The plates were cleared away, and then it was just Hannah, Isra, and Verity.
“You want to hear, ay?” asked Hannah.
“Yes,” said Verity. “I’m interested.”
“Well,” said Hannah. “The hex of Oeyr, God of Emergence, is usually through breakin’ somethin’. Sometimes bones, sometimes makin’ rips in your muscles, especially your heart.” Hannah tapped her chest. There were two full sections of the Oeya Ashar devoted to ‘defects’, but in Isra’s opinion, it was a relatively small area of what the holy text focused on. Oeyr was not the God of Disorder or God of Asymmetry, but the God of Emergence, how things followed rules with sometimes surprising consequences. And yes, chaos and defects were often a result.
“The hex of Bixzotl, God of Copies,” said Hannah, “Is in copyin’ somethin’ internal to you, like growin’ you a new heart, which kills you before the copy can fade. The worse one is copyin’ all your blood, which also kills you.” She rubbed her chin. “I don’t think that Qymmos, God of Sets, has a hex, but to tell you the truth, I may be wrong and shouldn’t have spoken with such authority earlier. Handy people, but not so good at the physical. Then there’s Kesbin, God of Nothing, and Xuphin, God of Infinity. Kesbin is easy, you just get somethin’ removed, and at its worst, from an archbishop or the like, the whole of you just vanishes. For Xuphin, it’s usually cancer.”
Isra frowned. “You gave their titles.”
“Well,” said Hannah. “I did. I … wasn’t sure you knew your gods, ay? Meant no offense by it.”
Isra kept frowning. She didn’t know what to say in response.
“Thank you for going through that,” said Verity. “It was informative.”

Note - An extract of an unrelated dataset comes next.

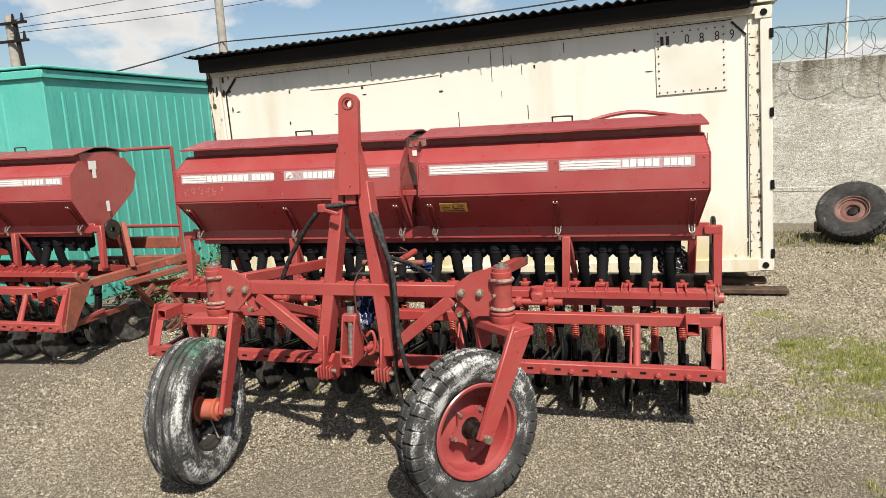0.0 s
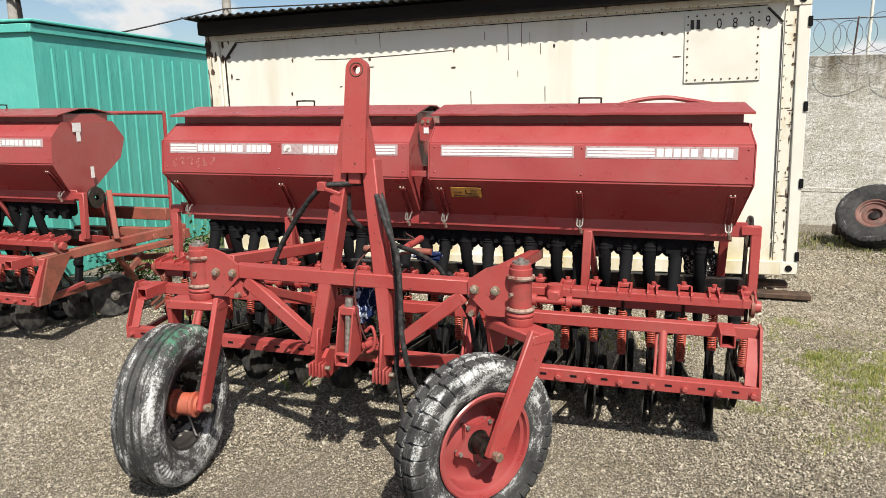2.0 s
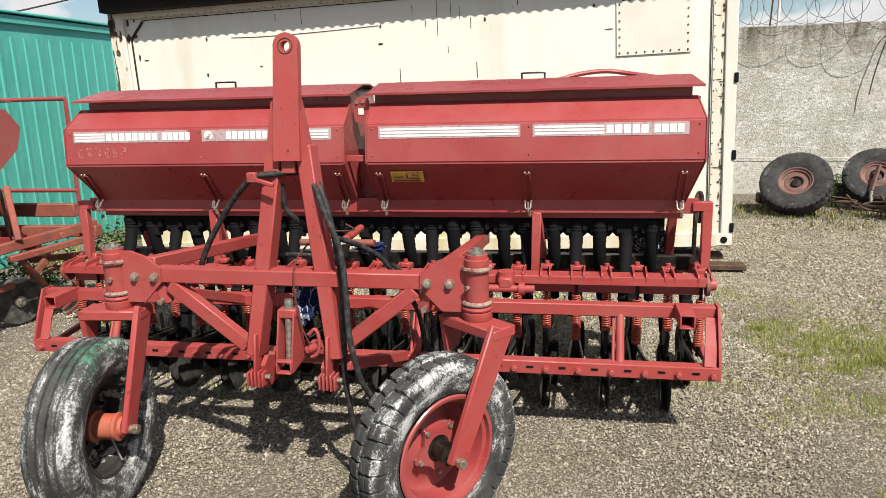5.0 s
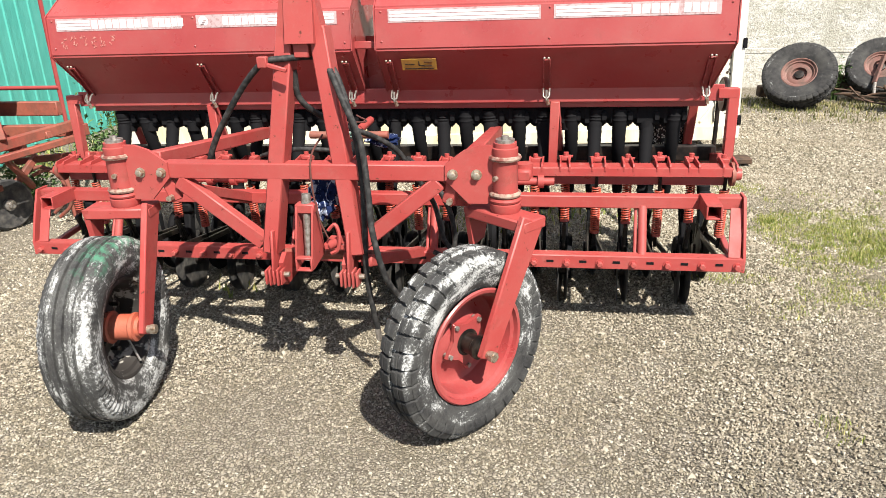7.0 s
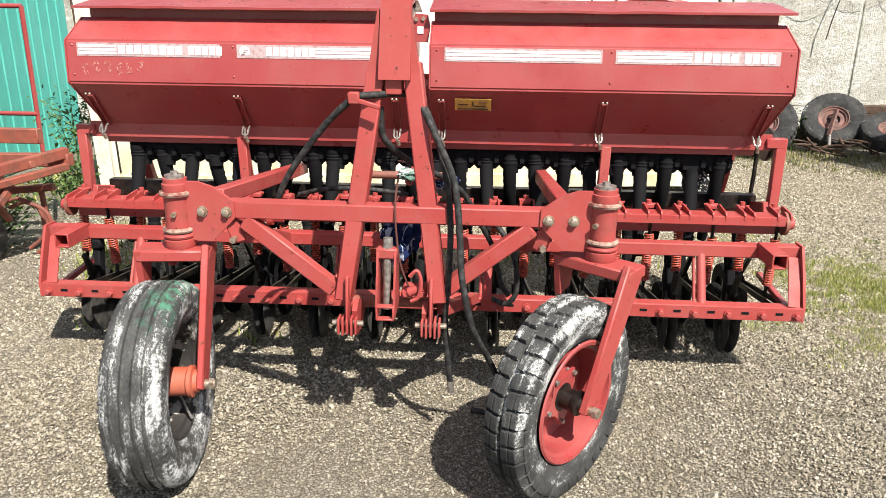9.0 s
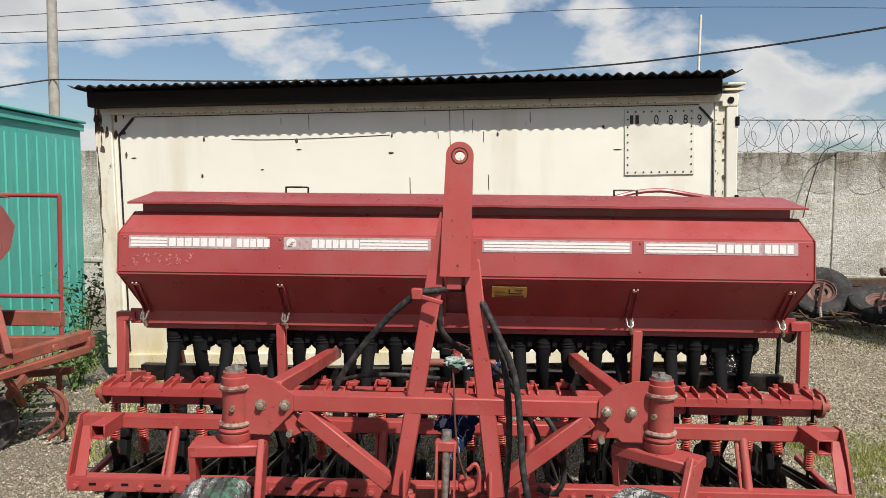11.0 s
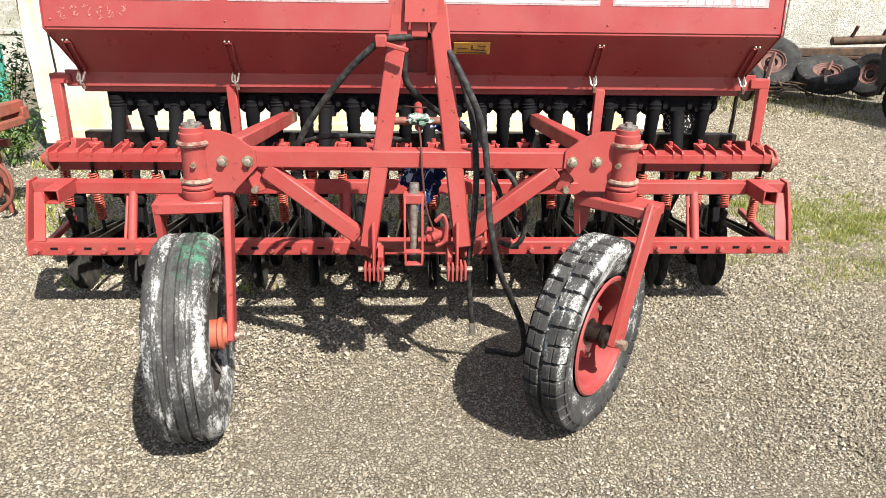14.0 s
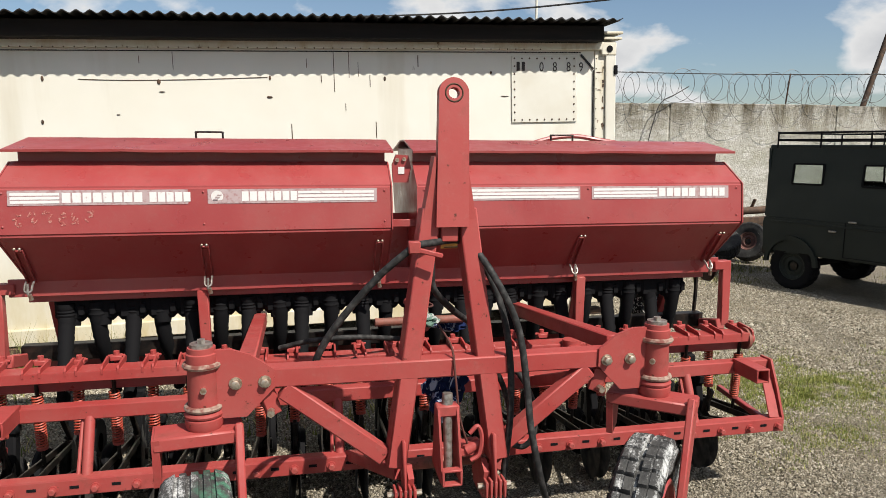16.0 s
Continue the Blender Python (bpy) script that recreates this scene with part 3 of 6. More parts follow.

“Like I said,” Hannah shrugged. “Hexes aren’t really used against people anymore, and shame that they ever were.” She looked at Verity. “Kept your lunch?”
“Why wouldn’t I have?” asked Verity. “The dead things we saw in the dungeon were far worse than any description you could have given.”
“Good,” nodded Hannah.
“We have the gods in Tarbin,” said Isra. “I have the six holy books in my home. I’ve read them.”
Hannah nodded. “I meant no offense,” she said again. “I only thought there were things you didn’t know, and it might be a way to say for you so you didn’t have to sit and wonder, or feel like a dunce by askin’ about it.”
“Not that you’d be a dunce just because you didn’t know something,” said Verity, rushing to follow Hannah.
“It was a kind gesture,” said Isra, making an effort to relax. Sometimes with the animals, they realized that they had made a mistake and took some time to calm down. She endeavored to be better than them. “Thank you for the thought.”
“No problem,” said Hannah. “Now, since you’re here and all, can we finally see what you can do?”